Не теряли времени и остальные моряки. Их беседы ворошили души фронтовиков, будоражили мысли…

По окопу шагал фельдфебель, объявлял, что ночью намечена атака.

— В такую стужу атака! — огрызнулся сидевший рядом солдат.

Зябли солдаты в окопах. Одежонка плохая: поизношенные шинелишки да ботиночки с обмотками, разве что папахи согревали головы. У матросов экипировка получше: шапки-ушанки, теплые бушлаты, суконные брюки заправлены в голенища яловых сапог. Но и моряки замерзали. Вот и бегали все в просторный блиндаж, где топилась небольшая круглая печурка.
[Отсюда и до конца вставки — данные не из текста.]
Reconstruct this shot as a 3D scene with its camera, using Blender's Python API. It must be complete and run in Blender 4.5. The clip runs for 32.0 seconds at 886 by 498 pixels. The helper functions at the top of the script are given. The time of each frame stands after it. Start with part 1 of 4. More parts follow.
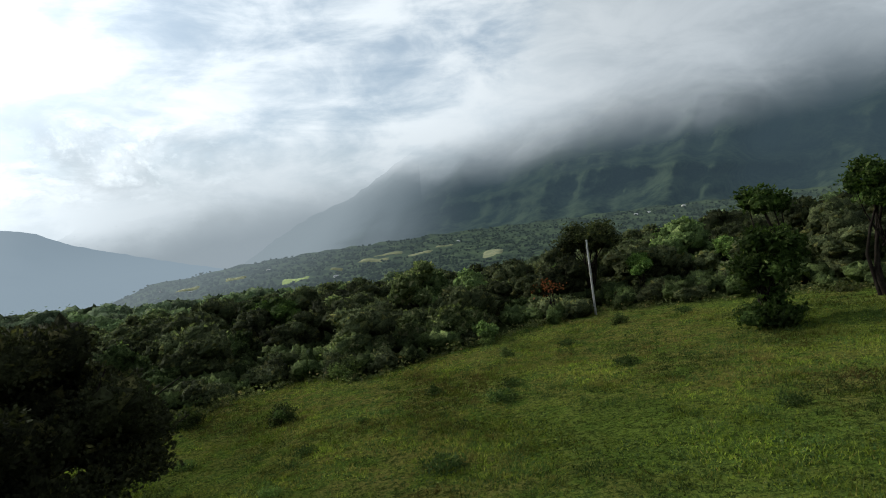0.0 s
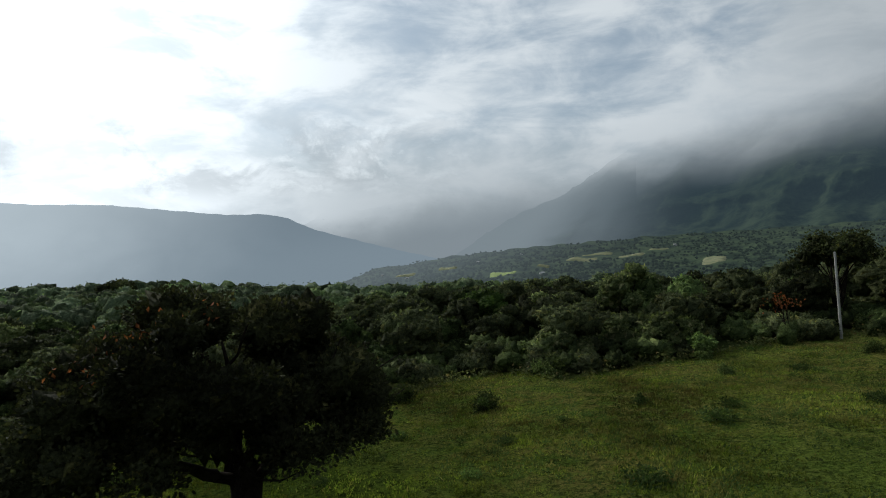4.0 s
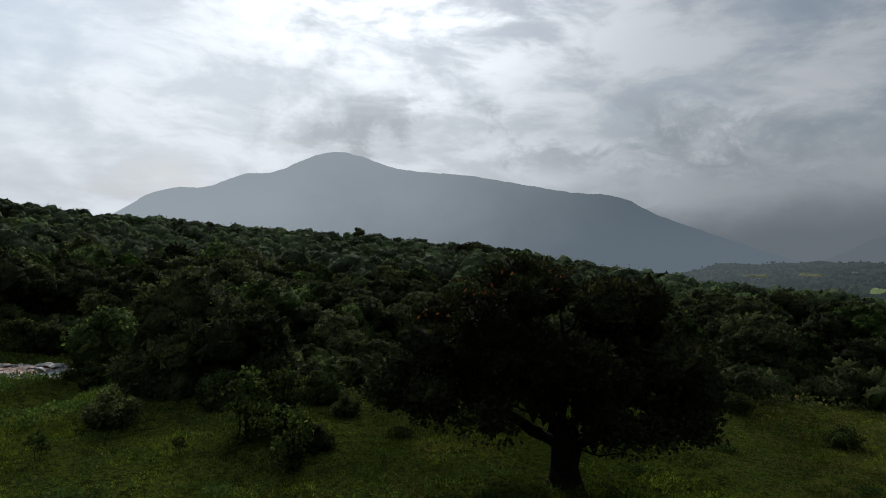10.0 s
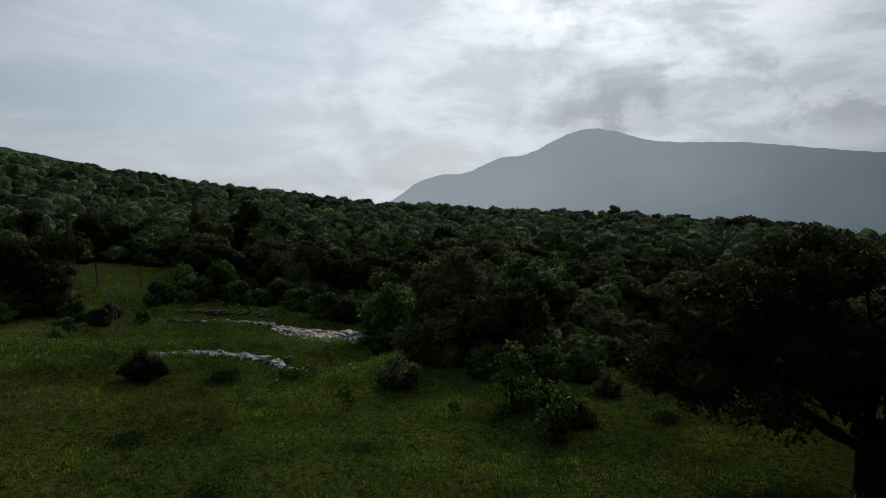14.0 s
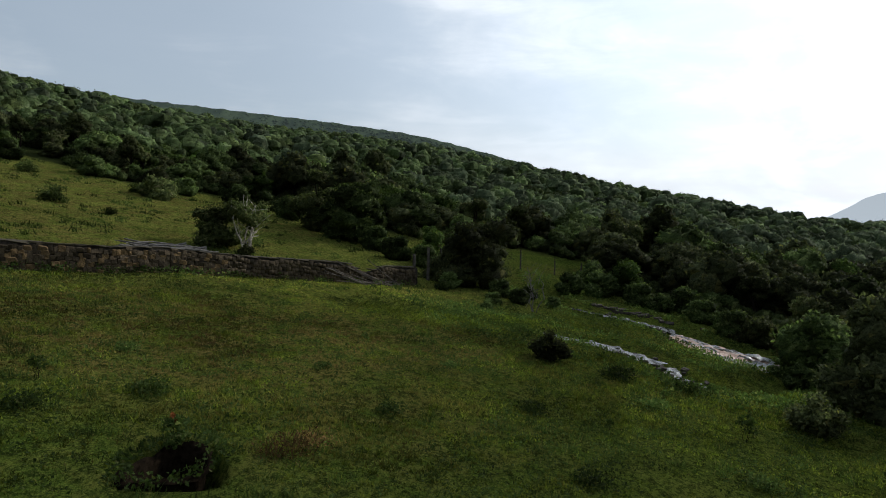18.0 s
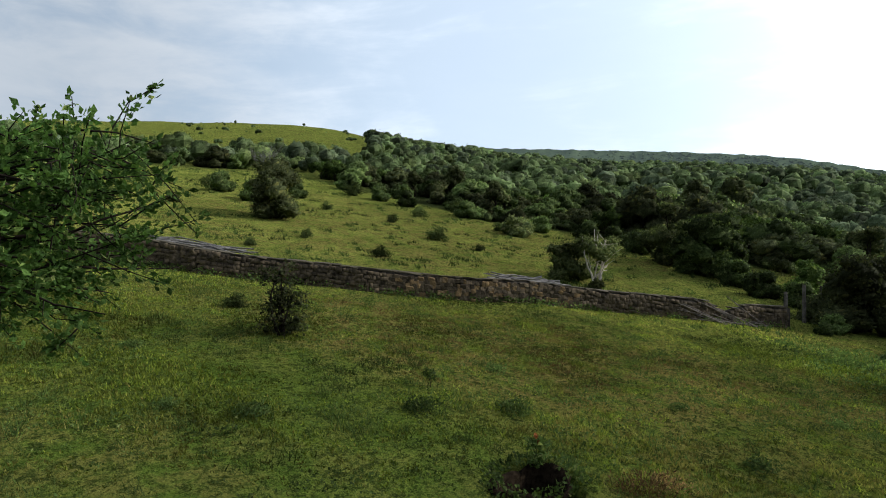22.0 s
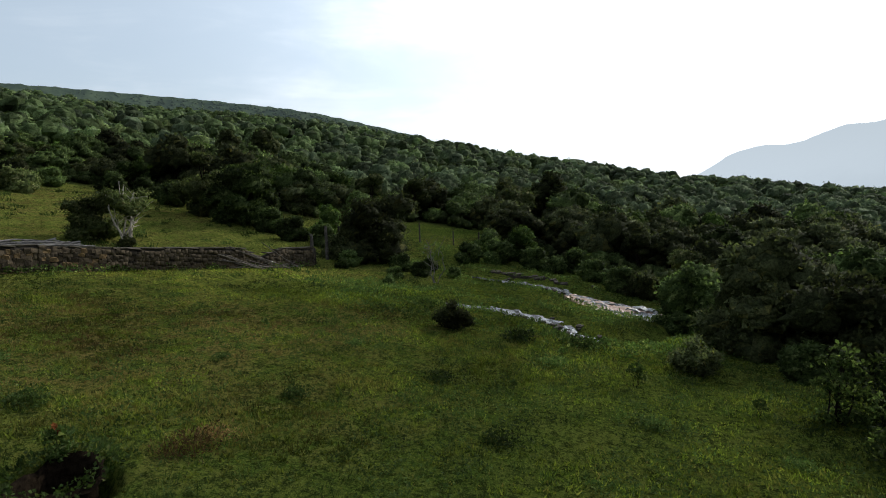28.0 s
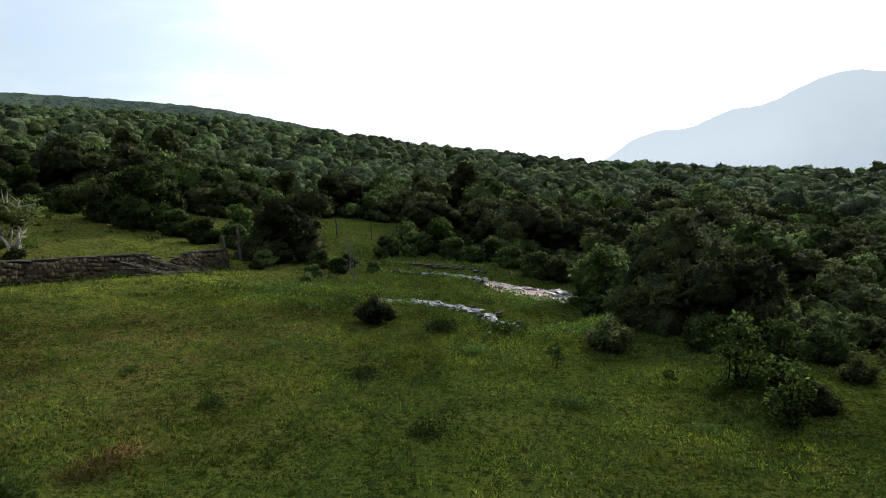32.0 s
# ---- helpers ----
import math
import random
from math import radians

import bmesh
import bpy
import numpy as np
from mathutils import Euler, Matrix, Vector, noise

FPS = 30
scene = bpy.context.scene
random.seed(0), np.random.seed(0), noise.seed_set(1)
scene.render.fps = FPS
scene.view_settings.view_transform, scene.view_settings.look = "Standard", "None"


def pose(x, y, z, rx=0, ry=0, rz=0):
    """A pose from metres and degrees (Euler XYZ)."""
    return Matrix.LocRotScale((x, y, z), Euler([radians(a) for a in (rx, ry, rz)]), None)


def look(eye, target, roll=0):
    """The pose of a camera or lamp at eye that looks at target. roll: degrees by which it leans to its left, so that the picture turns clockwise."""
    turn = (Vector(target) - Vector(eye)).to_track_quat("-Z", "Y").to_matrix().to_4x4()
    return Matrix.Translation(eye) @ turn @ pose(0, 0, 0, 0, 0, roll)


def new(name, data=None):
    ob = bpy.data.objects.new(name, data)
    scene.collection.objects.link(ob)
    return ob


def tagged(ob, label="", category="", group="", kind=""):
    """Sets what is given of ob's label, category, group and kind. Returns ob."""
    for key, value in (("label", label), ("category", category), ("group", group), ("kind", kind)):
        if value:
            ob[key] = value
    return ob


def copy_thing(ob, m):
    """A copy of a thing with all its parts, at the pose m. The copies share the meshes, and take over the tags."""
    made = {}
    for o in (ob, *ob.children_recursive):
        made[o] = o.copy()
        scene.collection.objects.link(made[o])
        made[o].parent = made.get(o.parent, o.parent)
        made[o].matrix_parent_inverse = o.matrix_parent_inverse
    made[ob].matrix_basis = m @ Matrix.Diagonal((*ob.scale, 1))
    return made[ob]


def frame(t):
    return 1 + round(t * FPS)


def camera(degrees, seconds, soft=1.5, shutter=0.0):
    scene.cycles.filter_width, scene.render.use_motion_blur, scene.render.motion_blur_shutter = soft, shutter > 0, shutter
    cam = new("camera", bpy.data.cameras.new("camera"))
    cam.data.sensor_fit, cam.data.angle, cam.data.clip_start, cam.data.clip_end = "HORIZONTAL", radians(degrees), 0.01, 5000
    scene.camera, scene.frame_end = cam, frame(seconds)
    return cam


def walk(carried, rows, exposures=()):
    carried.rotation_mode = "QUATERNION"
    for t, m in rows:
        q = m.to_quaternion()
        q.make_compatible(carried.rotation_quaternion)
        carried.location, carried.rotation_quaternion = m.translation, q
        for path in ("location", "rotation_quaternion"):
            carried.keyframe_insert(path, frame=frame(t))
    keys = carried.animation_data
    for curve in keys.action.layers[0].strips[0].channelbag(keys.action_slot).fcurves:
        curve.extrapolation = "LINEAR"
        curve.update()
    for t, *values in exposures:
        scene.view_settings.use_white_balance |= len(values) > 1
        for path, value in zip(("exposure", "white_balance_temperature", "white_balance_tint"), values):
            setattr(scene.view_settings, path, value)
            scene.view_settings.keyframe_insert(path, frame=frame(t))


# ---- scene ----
# ---- the camera: carried, turning slowly on one spot nearly five metres up ----
cam = camera(72.37, 32.0, soft=1.0)
# seconds, x, y, turn, tilt, lean
PATH = (
    (0, -0.250, 0.300, 0.02, -4.42, 4.40), (0.5, -0.260, 0.292, 1.91, -4.36, 3.87), (1, -0.276, 0.276, 5.18, -4.58, 4.08),
    (1.5, -0.288, 0.264, 7.59, -4.64, 4.15), (2, -0.296, 0.255, 9.37, -4.66, 4.12), (2.5, -0.304, 0.246, 11.14, -4.42, 4.19),
    (3, -0.316, 0.230, 14.07, -4.04, 4.07), (3.5, -0.327, 0.214, 16.98, -3.65, 3.15), (5.5, -0.360, 0.150, 27.56, -4.57, 1.59),
    (6, -0.366, 0.135, 30.03, -4.90, 1.47), (6.5, -0.370, 0.125, 31.59, -4.65, 0.92), (7, -0.372, 0.119, 32.52, -4.43, 0.95),
    (7.5, -0.376, 0.104, 34.69, -4.25, 0.48), (8, -0.381, 0.086, 37.46, -3.78, -0.24), (8.5, -0.386, 0.062, 41.10, -3.55, -1.28),
    (9, -0.388, 0.046, 43.43, -5.28, -1.66), (9.5, -0.390, 0.025, 46.54, -5.89, -1.96), (10, -0.390, -0.007, 51.22, -5.33, -2.42),
    (10.5, -0.390, -0.025, 53.84, -5.16, -2.39), (11, -0.387, -0.049, 57.40, -5.09, -2.85), (11.5, -0.385, -0.068, 60.23, -4.81, -2.74),
    (12, -0.380, -0.089, 63.37, -4.50, -2.98), (12.5, -0.375, -0.108, 66.30, -4.67, -1.42), (13, -0.371, -0.121, 68.29, -5.71, -0.58),
    (13.5, -0.365, -0.139, 71.10, -6.77, 0.63), (15.5, -0.313, -0.233, 86.74, -7.68, 0.68), (16, -0.297, -0.254, 90.75, -7.11, 0.37),
    (16.5, -0.274, -0.279, 95.48, -6.44, 1.07), (17, -0.246, -0.303, 100.85, -6.43, 0.63), (17.5, -0.216, -0.325, 106.40, -6.56, 0.09),
    (18, -0.183, -0.345, 112.16, -7.09, -1.01), (18.5, -0.142, -0.364, 118.64, -6.70, -1.27), (19, -0.098, -0.378, 125.42, -6.36, -0.72),
    (19.5, -0.067, -0.385, 130.04, -5.23, 0.06), (20, -0.041, -0.388, 133.93, -4.06, 0.95), (20.5, -0.010, -0.390, 138.60, -3.09, 1.50),
    (21, 0.013, -0.390, 141.99, -3.07, 1.67), (21.5, 0.023, -0.390, 143.39, -3.27, 2.01), (22, 0.027, -0.390, 143.99, -3.55, 1.94),
    (22.5, 0.020, -0.390, 142.99, -4.37, 1.93), (23, 0.010, -0.390, 141.45, -4.73, 2.12), (23.5, -0.005, -0.390, 139.31, -4.77, 3.12),
    (24, -0.018, -0.390, 137.47, -4.91, 3.00), (24.5, -0.049, -0.387, 132.84, -5.62, 3.47), (25, -0.091, -0.380, 126.56, -5.71, 2.38),
    (25.5, -0.135, -0.366, 119.80, -6.20, 1.60), (26, -0.159, -0.357, 116.02, -7.07, 1.09), (26.5, -0.183, -0.345, 112.28, -7.68, 0.08),
    (28.5, -0.253, -0.297, 99.62, -9.86, 2.28), (29, -0.266, -0.286, 97.21, -9.97, 2.56), (29.5, -0.276, -0.276, 95.07, -10.76, 2.22),
    (30, -0.279, -0.273, 94.39, -11.93, 2.17), (30.5, -0.287, -0.265, 92.91, -11.80, 1.81), (31, -0.290, -0.262, 92.14, -11.29, 1.91),
    (31.5, -0.287, -0.265, 92.84, -11.30, 2.37), (32, -0.280, -0.272, 94.26, -10.53, 3.05),
)
LIFT = 4.87
EXPOSURES = ((0, -.30, 7), (3, -.60, 7), (6, -1.05, 8), (9, -1.45, 10), (13, -1.7, 10), (16, -1.6, 10), (19, -.62, 11), (21, -.42, 11), (23, .08, 11), (26, -.42, 10), (29, -.6, 10), (32, -.32, 10))
walk(cam, [(t, pose(x, y, LIFT, 90 + tilt, lean, turn)) for t, x, y, turn, tilt, lean in PATH],
     exposures=[(t, stops, 6150, tint) for t, stops, tint in EXPOSURES])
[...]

Ночная атака сорвалась. Ни моряки, ни солдаты не поднялись. Угрозы, брань офицеров, фельдфебелей не помогли.

Морской батальон перебросили на новый участок. Пытались с ходу послать в бой, но флотские опять отказались, заявили: «Офицеры пропили наше жалованье, харчи скверные, никуда не пойдем».

Пока армейское начальство разобралось, что к ним попали «политически неблагонадежные» матросы, солдаты-сибиряки уже были «обработаны». Морской батальон построили, привели на железнодорожную станцию, заставили сложить винтовки и пулеметы в отдельный вагон, заперли его; всех усадили в теплушки, паровоз трижды просвистел и, набирая скорость, отправился в снежную даль.

Матросы не унывали. Кто-то запел популярную среди солдат-фронтовиков песню о ненавистных начальниках. Ее подхватили моряки. Павел пел вместе со всеми.

Эх, пойду ли я, сиротинушка,
С горя в темный лес,
В темный лес пойду
Я с винтовочкой.
Сам охотою пойду,
Три беды я сделаю:
Уж как первую беду —
Командира уведу.
А вторую ли беду —
Я винтовку наведу.
Уж я третью беду —
Прямо в сердце попаду.
Ты, рассукин сын, начальник,
Будь ты проклят!

Поезд пришел в Петроград. Судили немногих, остальных подержали в Крюковских казармах и вернули на свои корабли. Вернулся и Дыбенко с товарищами на свой линкор. Но в апреле 1916 года его арестовали. Военно-морской суд приговорил к двухмесячному заключению с последующим переводом в разряд штрафников… На линкор Дыбенко уже не взяли, «смутьяна» назначили на вспомогательное судно-транспорт «Ща».